For the past few months or so, Sean and I have been living completely outdoors on the weekends. I cook outside in my beautiful outdoor kitchen with a pro range. I shower outside and the water pressure is better than at home. I wander the woods and things emerge. I listen and hear what I thought was not possible. I see things that I hadn’t noticed before in my surroundings. I see systems, cycles, and relationships that I previously did not know. I see possibility where I thought there was none.
Nature has much to tell me about how things work and how I fit into the puzzle. Everything is linked. We collectively destroy systems and we are collectively destroying the perfect balance of nature.
Humans have become separated from nature and we suffer the consequences without realizing it. It is uncomfortable for lots of us to be out in nature for extended periods of time. We miss our comforts, and cannot fill our addiction to media, email and texts. We have become intolerable of weather conditions or bugs, wildlife, and all kinds of stinging plants. Our senses are dulled. We see no action where there is a plethora of life around us.
The more we stay out of it, the more we become other than nature.
It makes it easier for us to be oblivious to climate change and harder for us to let go of the comforts we have become accustomed to.

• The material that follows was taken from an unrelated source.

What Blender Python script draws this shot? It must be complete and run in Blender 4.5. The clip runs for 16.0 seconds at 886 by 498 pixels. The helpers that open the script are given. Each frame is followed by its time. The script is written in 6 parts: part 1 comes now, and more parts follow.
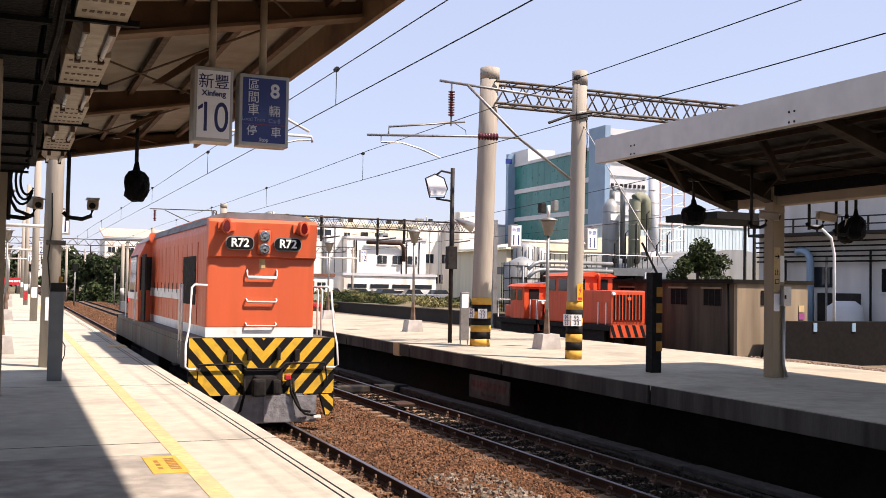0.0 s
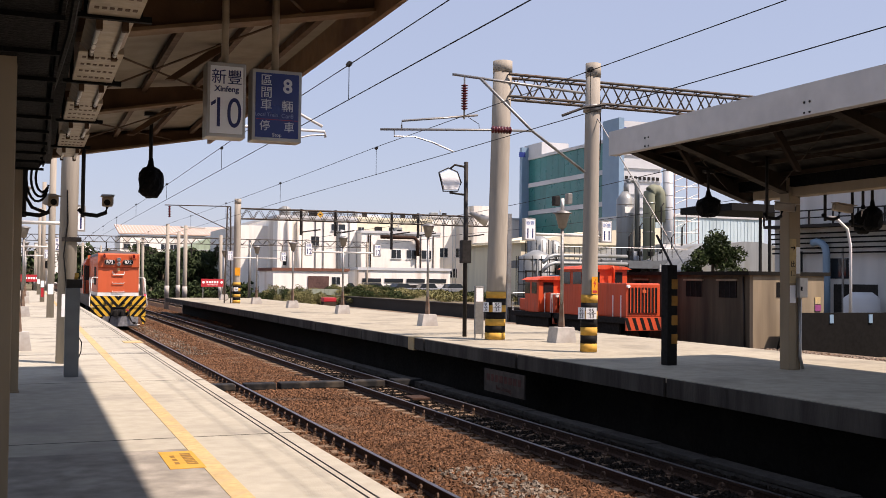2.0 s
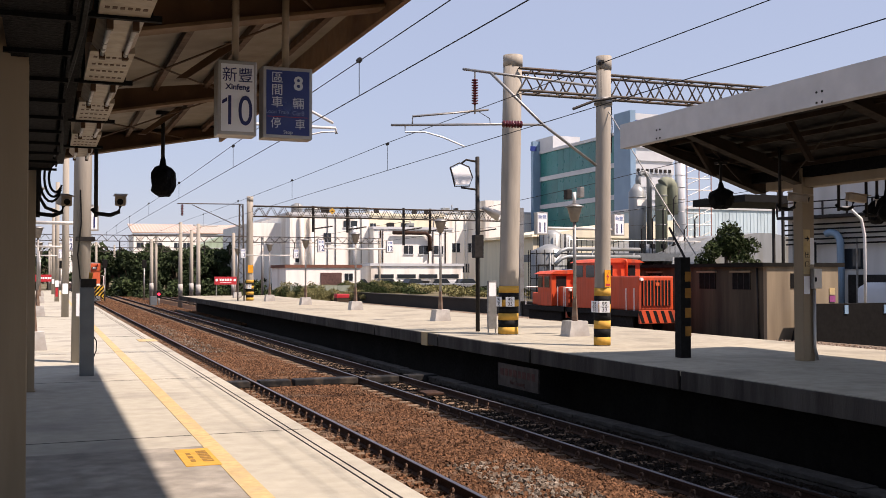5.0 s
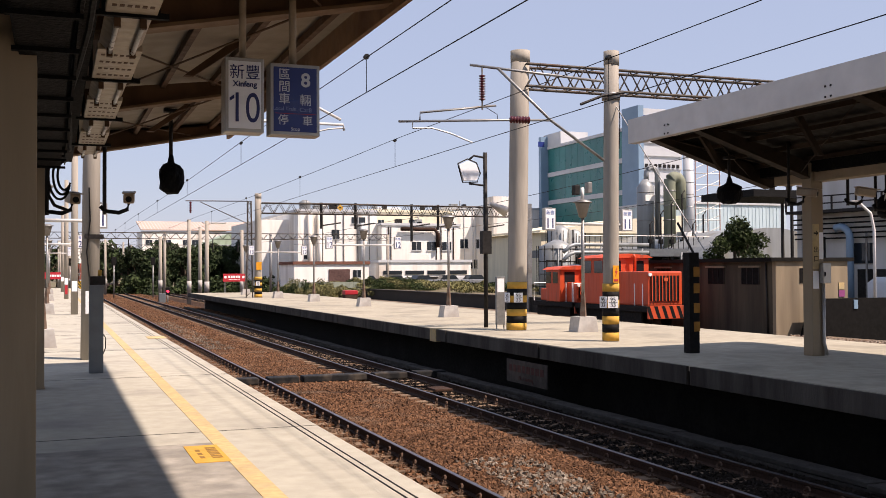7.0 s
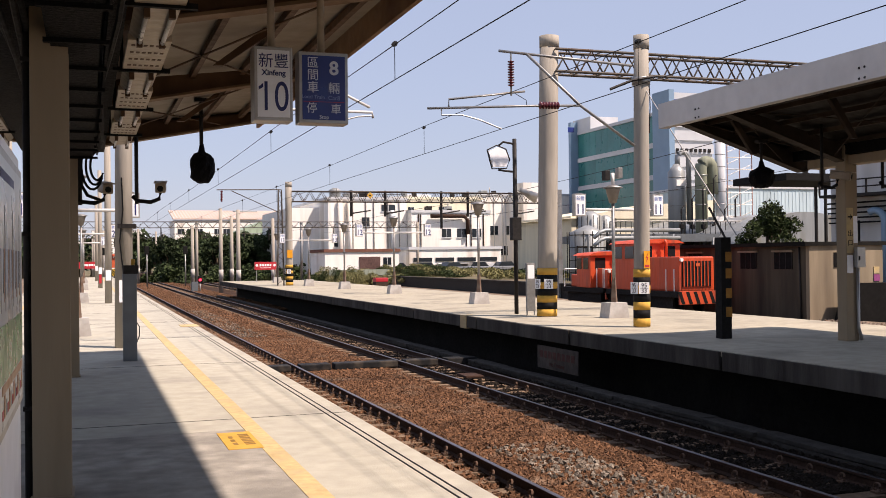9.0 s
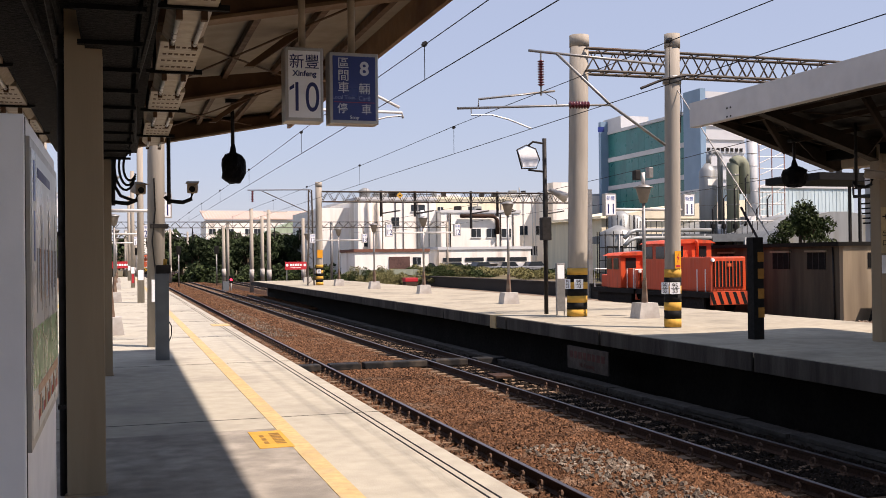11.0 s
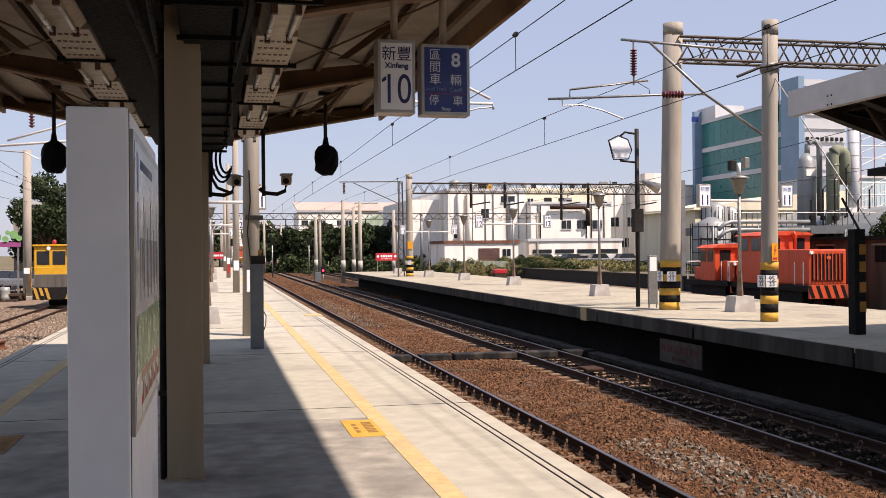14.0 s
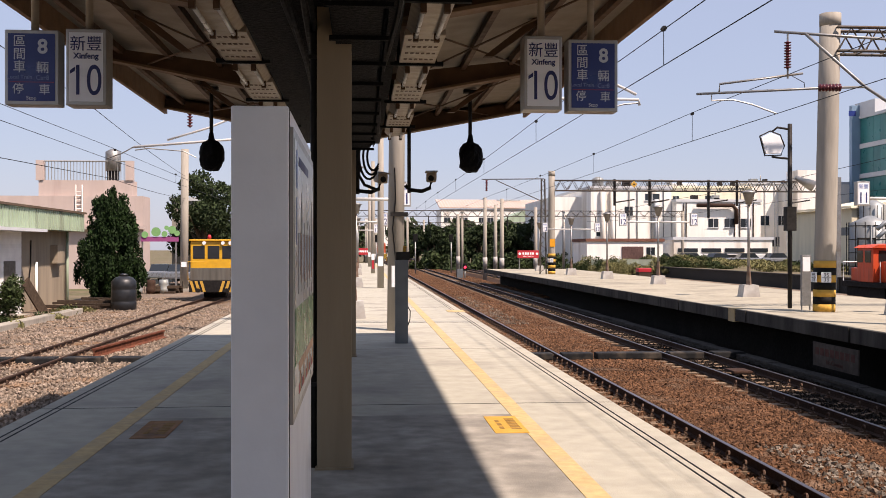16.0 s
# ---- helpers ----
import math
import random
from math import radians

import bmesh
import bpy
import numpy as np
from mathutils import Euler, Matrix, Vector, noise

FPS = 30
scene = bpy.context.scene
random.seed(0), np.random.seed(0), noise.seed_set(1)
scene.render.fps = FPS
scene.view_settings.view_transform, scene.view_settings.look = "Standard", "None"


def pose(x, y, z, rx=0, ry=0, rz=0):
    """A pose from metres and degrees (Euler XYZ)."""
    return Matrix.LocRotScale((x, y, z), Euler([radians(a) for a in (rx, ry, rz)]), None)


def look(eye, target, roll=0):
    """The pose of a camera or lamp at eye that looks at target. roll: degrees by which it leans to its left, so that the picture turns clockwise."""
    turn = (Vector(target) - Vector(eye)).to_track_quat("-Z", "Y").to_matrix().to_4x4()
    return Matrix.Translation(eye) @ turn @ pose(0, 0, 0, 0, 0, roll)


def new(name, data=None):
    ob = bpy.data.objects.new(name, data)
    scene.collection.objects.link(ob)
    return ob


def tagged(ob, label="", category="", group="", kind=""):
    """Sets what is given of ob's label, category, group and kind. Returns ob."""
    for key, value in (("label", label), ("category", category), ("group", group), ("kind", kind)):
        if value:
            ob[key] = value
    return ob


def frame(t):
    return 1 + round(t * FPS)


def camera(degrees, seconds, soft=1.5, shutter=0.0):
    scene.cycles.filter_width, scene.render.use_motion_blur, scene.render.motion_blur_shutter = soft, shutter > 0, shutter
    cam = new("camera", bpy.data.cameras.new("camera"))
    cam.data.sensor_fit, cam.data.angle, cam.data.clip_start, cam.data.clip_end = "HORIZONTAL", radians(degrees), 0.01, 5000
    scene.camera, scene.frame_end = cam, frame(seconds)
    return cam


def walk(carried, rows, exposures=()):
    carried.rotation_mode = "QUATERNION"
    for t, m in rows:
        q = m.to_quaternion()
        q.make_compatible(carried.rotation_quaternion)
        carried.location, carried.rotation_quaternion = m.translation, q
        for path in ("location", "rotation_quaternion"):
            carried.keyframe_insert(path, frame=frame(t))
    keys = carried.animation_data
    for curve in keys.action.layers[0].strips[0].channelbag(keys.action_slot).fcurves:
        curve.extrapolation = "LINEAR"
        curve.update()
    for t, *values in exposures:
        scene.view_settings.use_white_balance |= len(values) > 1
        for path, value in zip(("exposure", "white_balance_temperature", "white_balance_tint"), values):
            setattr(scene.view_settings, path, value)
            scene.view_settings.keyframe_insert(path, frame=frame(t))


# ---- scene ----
cam = camera(46.7, 16.0, soft=0.8)

PATH = [
    (0, (0.0, -0.011, 1.616), (0.773, 1.832, 1.688), 1.0),
    (0.5, (-0.002, -0.011, 1.616), (0.763, 1.835, 1.685), 0.8),
    (1, (0.001, -0.007, 1.616), (0.755, 1.844, 1.682), 0.7),
    (1.5, (0.003, -0.002, 1.615), (0.751, 1.852, 1.679), 0.7),
    (2, (0.006, 0.0, 1.615), (0.754, 1.854, 1.675), 0.6),
    (2.5, (0.006, 0.001, 1.615), (0.75, 1.856, 1.676), 0.6),
    (3, (0.006, 0.002, 1.616), (0.75, 1.858, 1.677), 0.5),
    (3.5, (0.004, 0.003, 1.616), (0.746, 1.859, 1.674), 0.6),
    (4, (0.004, 0.002, 1.615), (0.742, 1.86, 1.668), 0.4),
    (6.5, (0.006, 0.0, 1.614), (0.722, 1.866, 1.664), -0.4),
    (7, (0.007, 0.001, 1.614), (0.718, 1.869, 1.657), -0.3),
    (7.5, (0.008, 0.0, 1.613), (0.71, 1.872, 1.653), -0.4),
    (8, (0.008, -0.001, 1.613), (0.694, 1.877, 1.643), -0.5),
    (8.5, (0.009, -0.002, 1.613), (0.677, 1.883, 1.636), -0.5),
    (9, (0.012, -0.002, 1.613), (0.668, 1.887, 1.631), -0.7),
    (11.5, (0.006, -0.005, 1.613), (0.592, 1.907, 1.633), -0.6),
    (12, (0.007, -0.005, 1.613), (0.576, 1.913, 1.632), -0.6),
    (12.5, (0.002, -0.004, 1.612), (0.545, 1.921, 1.623), -0.6),
    (13, (0.001, -0.002, 1.61), (0.511, 1.932, 1.617), -0.4),
    (13.5, (-0.002, 0.002, 1.611), (0.476, 1.944, 1.616), -0.5),
    (14, (-0.003, 0.008, 1.611), (0.43, 1.961, 1.615), -0.5),
    (14.5, (-0.008, 0.011, 1.611), (0.377, 1.974, 1.612), -0.5),
    (15, (-0.015, 0.01, 1.609), (0.318, 1.982, 1.612), -0.3),
    (15.5, (-0.025, 0.007, 1.608), (0.216, 1.993, 1.61), -0.1),
    (16, (-0.034, 0.004, 1.607), (0.127, 1.998, 1.607), 0.0),
]
walk(cam, [(t, look(eye, target, roll)) for t, eye, target, roll in PATH], ((0, 0.98, 7000, 28), (0.5, 0.73, 7000, 28), (1.0, 0.63, 7000, 28), (1.6, 0.62, 7000, 28), (16, 0.62, 7000, 28)))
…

I know this, but I am learning this firsthand.
It is probably obvious that we have become disconnected from nature, but it becomes hyper obvious when we reconnect to our Being through Nature. When we return to simplicity and take in what we used to perceive as nothing going on. The rich palette of “somethingness” occurring amongst us is nature and its systems. It becomes real when we seek to harmonize with that environment.
I cannot see it or know the subtlety of its presence unless I become it. I enter it wanting to see and know more. My senses become tuned in. I open to a new way of assimilating.
I can only compare it to listening to the music of the spheres in which I place myself in that possibility. I open myself to something I once believed I could not hear. That opening and that softness allow me to take in something from another place within me and without me.
It is the place that connects me to these unseen forces.
The way to this understanding is through the blurring of my habitual ways. I maintain my sense of self and yet I yield to the Nature around me, waiting, being, and absorbing.
I pass through a veil that has separated me; a veil that has created other. On the other side, the bird’s call now has a robust frequency that carries greater meaning. The leaves tremble with light force. The ground carries security and cohesion to hold it all together. It catches me too.
The trees are the antennas and the company; the unity and diversity. They connect me to the sky and the sun. They send the message that I function the same way and ask that I please take note of it.
Everything is in cycle, ebb and flow, ever changing and yet moving through a constant that anchors me to that movement. The movement is also the stillness, a frequency, that I can relate to like music. It is the yes and no, this movement in stillness and stillness in movement. It is my Being in relation to all of it.
It comes in the quiet search for something in the nothingness and the letting go of that search. The minute that happens, it surges forward like the rustle of the breeze through the alders that carry laughter and sadness and a spoken thing.
I can only know this from a reduction of distraction and chaos, both within and without. My inner efforts meet the outer dynamic symphony of events that seemed like nothing before. It reminds me of awakening to a higher consciousness that was always there but I was not aware of it.
From there, walking through life was, and still is, a new experience to embrace every single day.
Fewer laws apply and much more is possible.
With my time in nature, I sync up with all of me in it and it in me. No other. From this, I know I belong. My will moves through me into the world.
The bird people are with me night and day. I know so many calls and signals. Their agitation lets me know when Owl, who is completely inaudible and hovering above me, is in the vicinity. I know the call of the Raven who comes by with audible flapping wings to say pay attention now. I know the starlings, wrens, woodpeckers, Canadian geese, chickadees, rufous hummingbirds, 5 kinds of raptors, and sometimes I can hear the Black Oystercatchers in the distance.
I know the treefrog season and the life of an alder. I can see which alders are ready to fall.
I know this and I know me better by being a part of it. I work with it because it is a mighty force that has made its presence known.